The next morning it was time to pack up, and get ready to say goodbye to a country that had always held a great amount of magnetism and intrigue for me. I had already fallen in love with the place, as so many people do, and was torn between wanting to stay there forever, and been keen to get back home to my children.
We spent the last few hours waking around one last time, and spending the last of our cash. Richard also decided to get a small yin-yang tattoo inside the curve of his gecko's tale, so we visited Nom, who was happy to accommodate our last minute request. The last hour before our airport transfer arrived I indulged myself with a last Thai massage, and I floated back to the hotel just in time to find the minibus packed and waiting for me. Telling myself I'd be back. We waved goodbye to the Andaman Seaview, and then Karon Beach and then Phuket and finally Thailand as we headed back to Kuala Lumpur.
We had a long wait in Kuala Lumpur airport, as our plane had been delayed.

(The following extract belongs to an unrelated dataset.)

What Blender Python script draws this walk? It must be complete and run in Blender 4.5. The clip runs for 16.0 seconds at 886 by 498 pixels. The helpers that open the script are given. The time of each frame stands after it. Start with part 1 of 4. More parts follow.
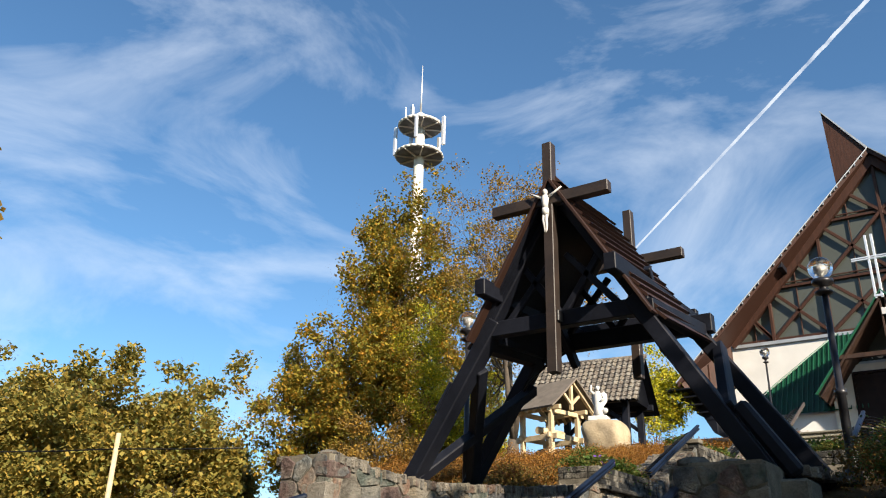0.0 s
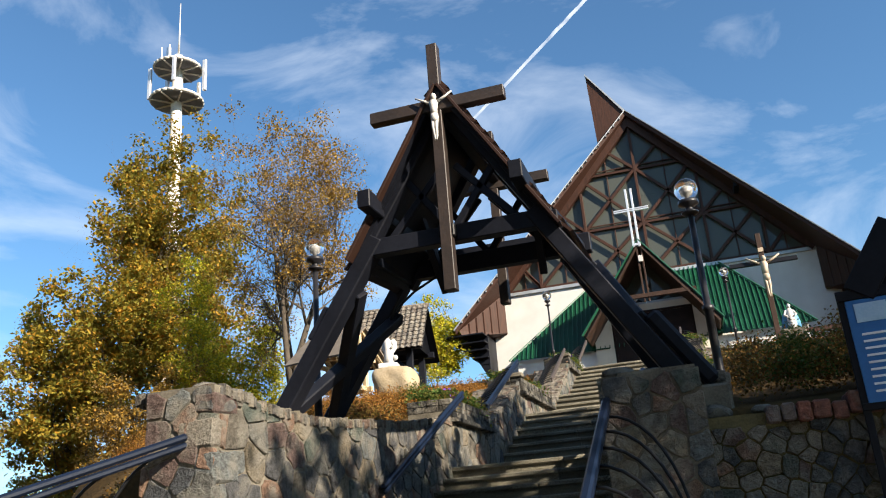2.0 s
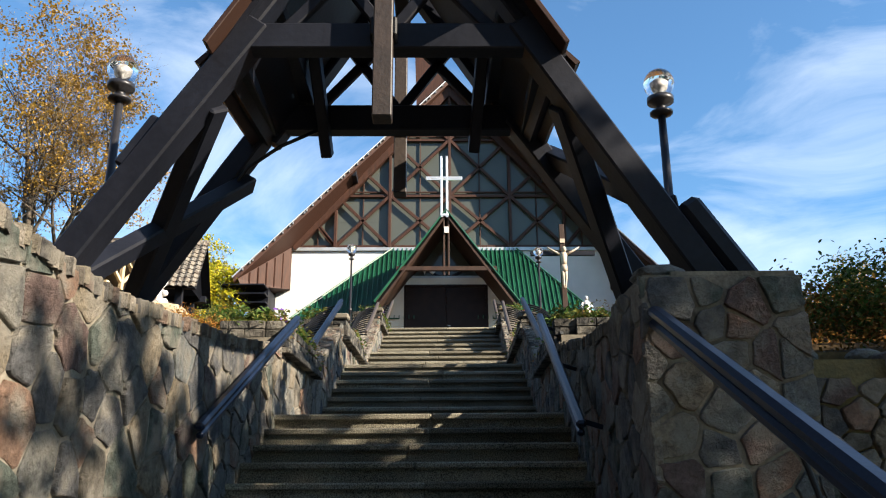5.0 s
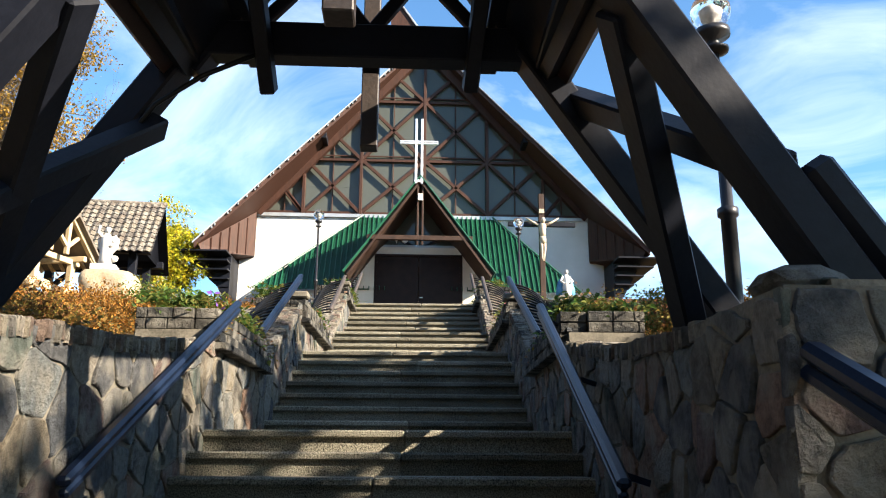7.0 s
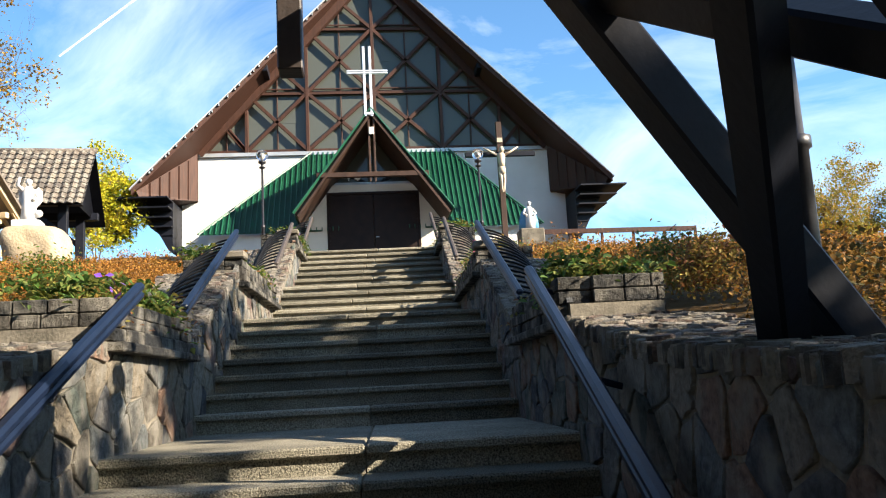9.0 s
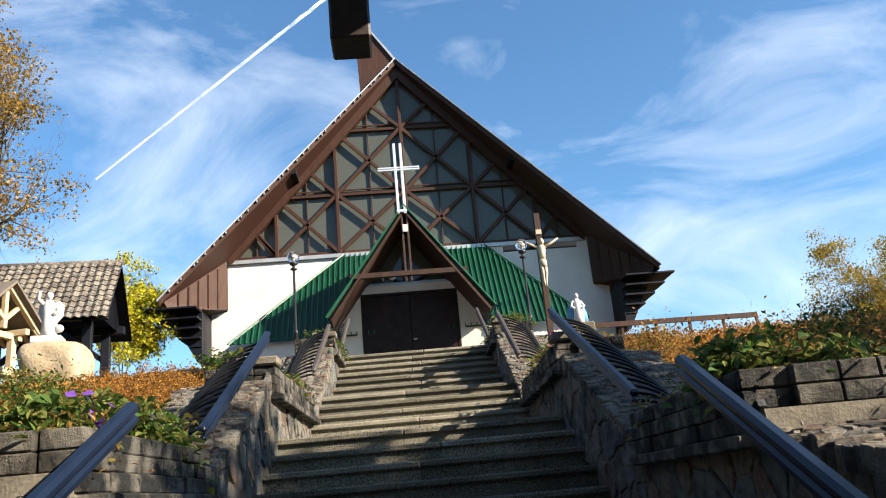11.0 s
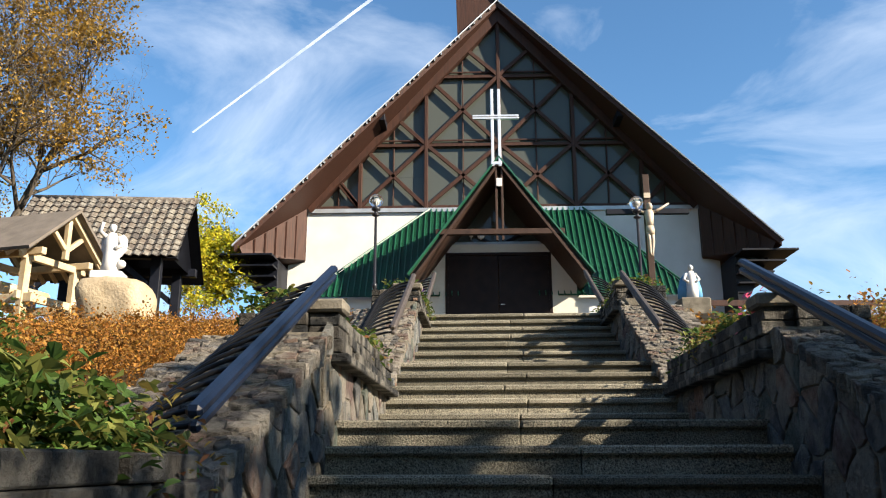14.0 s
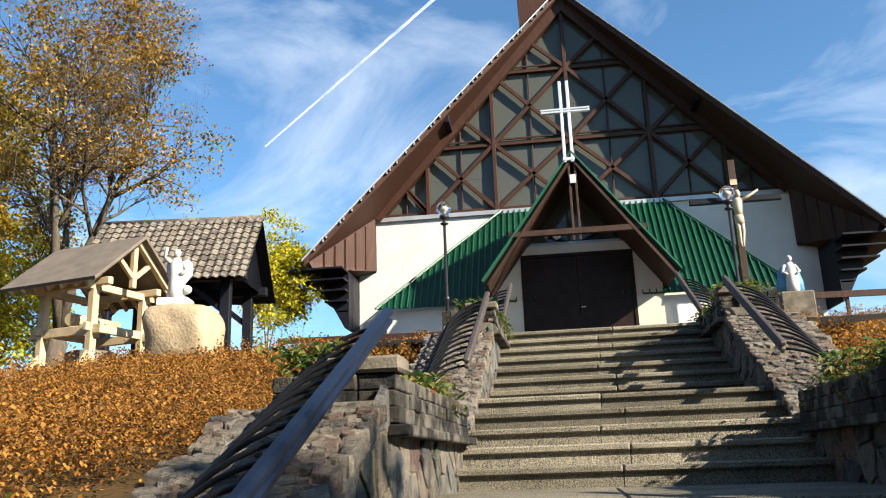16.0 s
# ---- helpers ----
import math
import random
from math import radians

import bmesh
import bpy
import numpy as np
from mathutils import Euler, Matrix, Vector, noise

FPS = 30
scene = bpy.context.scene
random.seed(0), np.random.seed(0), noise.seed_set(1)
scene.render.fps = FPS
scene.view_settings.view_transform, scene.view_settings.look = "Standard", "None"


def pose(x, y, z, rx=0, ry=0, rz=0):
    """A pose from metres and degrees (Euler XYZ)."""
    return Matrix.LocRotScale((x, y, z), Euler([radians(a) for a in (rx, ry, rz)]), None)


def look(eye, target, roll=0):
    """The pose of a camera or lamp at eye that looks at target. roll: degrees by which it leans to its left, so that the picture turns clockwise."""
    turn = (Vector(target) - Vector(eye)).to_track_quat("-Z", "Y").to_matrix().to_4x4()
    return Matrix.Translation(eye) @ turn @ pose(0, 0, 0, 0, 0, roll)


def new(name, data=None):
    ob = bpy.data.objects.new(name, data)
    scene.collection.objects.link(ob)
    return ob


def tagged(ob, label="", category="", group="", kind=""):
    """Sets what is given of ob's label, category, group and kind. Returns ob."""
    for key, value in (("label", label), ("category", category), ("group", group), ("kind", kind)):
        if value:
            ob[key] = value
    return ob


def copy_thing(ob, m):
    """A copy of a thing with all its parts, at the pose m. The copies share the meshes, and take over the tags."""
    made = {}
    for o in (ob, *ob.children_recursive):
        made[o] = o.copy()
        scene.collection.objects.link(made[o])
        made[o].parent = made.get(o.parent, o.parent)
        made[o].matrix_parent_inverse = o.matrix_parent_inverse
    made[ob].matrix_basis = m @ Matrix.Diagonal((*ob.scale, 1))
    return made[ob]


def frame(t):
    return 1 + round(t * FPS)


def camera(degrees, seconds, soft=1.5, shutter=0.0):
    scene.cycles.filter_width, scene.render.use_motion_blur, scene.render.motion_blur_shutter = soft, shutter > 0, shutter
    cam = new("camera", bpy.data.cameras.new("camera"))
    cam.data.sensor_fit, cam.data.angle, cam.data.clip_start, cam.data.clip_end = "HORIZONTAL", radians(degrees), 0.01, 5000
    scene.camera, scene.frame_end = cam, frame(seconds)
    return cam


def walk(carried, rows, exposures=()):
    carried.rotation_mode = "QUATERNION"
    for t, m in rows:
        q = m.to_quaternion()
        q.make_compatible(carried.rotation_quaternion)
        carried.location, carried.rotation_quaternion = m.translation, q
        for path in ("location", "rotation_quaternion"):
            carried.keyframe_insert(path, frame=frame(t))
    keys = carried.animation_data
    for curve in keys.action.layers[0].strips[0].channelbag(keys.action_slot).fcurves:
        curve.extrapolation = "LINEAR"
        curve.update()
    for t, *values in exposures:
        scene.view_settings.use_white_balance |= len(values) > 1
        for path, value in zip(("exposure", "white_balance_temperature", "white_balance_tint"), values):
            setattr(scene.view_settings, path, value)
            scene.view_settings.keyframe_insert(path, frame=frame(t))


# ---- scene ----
cam = camera(57.8, 16.0, soft=1.1)
PATH = [
    (0, (2.558, -0.846, 1.355), (1.505, 0.67, 2.124), 1.6),
    (0.5, (2.319, -0.87, 1.366), (1.293, 0.661, 2.142), 3.2),
    (1, (1.949, -0.783, 1.318), (0.991, 0.779, 2.119), 0.5),
    (1.5, (1.503, -0.722, 1.248), (0.804, 0.989, 2.013), -4.3),
    (2, (1.035, -0.557, 1.266), (0.506, 1.255, 1.926), -4.5),
    (2.5, (0.634, -0.242, 1.279), (0.275, 1.61, 1.943), -2.6),
    (3, (0.296, 0.104, 1.235), (-0.035, 1.963, 1.895), -1.8),
    (3.5, (0.002, 0.519, 1.207), (-0.177, 2.402, 1.859), -1.3),
    (4, (-0.208, 0.967, 1.212), (-0.335, 2.868, 1.82), -0.6),
    (4.2, (-0.294, 1.178, 1.2), (-0.353, 3.092, 1.779), -0.6),
    (6.3, (-0.607, 3.073, 1.692), (-0.546, 4.984, 2.279), -0.4),
    (6.5, (-0.605, 3.193, 1.732), (-0.533, 5.108, 2.303), -0.4),
    (7, (-0.564, 3.49, 1.808), (-0.471, 5.423, 2.311), 0.3),
    (7.5, (-0.546, 3.855, 1.952), (-0.435, 5.805, 2.381), -0.6),
    (8, (-0.546, 4.116, 2.065), (-0.419, 6.077, 2.433), -1.9),
    (8.2, (-0.524, 4.235, 2.105), (-0.388, 6.198, 2.462), -2.1),
    (10.3, (-0.563, 5.803, 2.472), (-0.251, 7.753, 2.787), -5.0),
    (10.5, (-0.612, 5.946, 2.473), (-0.301, 7.889, 2.831), -5.5),
    (11, (-0.749, 6.238, 2.495), (-0.607, 8.145, 3.079), -5.3),
    (11.5, (-0.82, 6.597, 2.489), (-0.996, 8.469, 3.173), -2.9),
    (12, (-0.898, 7.018, 2.42), (-1.07, 8.895, 3.087), -3.1),
    (12.5, (-0.955, 7.548, 2.457), (-1.11, 9.431, 3.111), -2.3),
    (13, (-1.0, 7.981, 2.591), (-1.149, 9.883, 3.193), -1.1),
    (13.5, (-1.06, 8.322, 2.738), (-1.181, 10.25, 3.256), -0.8),
    (14, (-1.013, 8.603, 2.83), (-1.076, 10.533, 3.348), -0.1),
    (14.5, (-1.038, 8.875, 2.999), (-1.094, 10.804, 3.525), -1.3),
    (15, (-1.011, 9.12, 3.123), (-1.05, 11.051, 3.644), -1.9),
    (15.5, (-1.001, 9.372, 3.203), (-1.119, 11.3, 3.725), -2.0),
    (16, (-1.049, 9.54, 3.28), (-1.295, 11.455, 3.799), -2.0),
]
walk(cam, [(t, look(eye, target, roll)) for t, eye, target, roll in PATH], [(0.0, 1.34), (1.0, 1.32), (1.5, 1.32), (2.0, 1.5), (2.6, 1.75), (4.0, 1.8), (6.3, 2.1), (7.5, 2.3), (8.2, 2.25), (10.5, 1.88), (12.5, 1.63), (13.5, 1.68), (16.0, 1.68)])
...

We shopped until the shops closed and then stretched out on some very uncomfortable chairs, with some endless Malaysian soap opera being televised from every direction. It got freezing cold, and then just as I managed to doze off we were called to board our flight. It was already 2am. The flight home was fairly uneventful. We had a 1-hour wait in Johannesburg, where we wasted no time phoning home and waking the kids at 6:30 am. It was the first time speaking to them in 2 weeks. I half expected them to cry and be upset. Instead they spoke calmly and both sounded really mature and grown up.
We arrived back in Cape Town about 2 hours later, and I virtually ran through customs to get out to see them. Sadly due to a mix up and oversleeping, our friend did not fetch us as planned, and no one was there at all! That was the last straw for me, and I burst into tears. Richard quickly got a taxi to take us home, and 30 minutes later there we were. The boys greeted us calmly and happily and were more keen to tell us about their adventures than hear anything about us... they did want their presents though!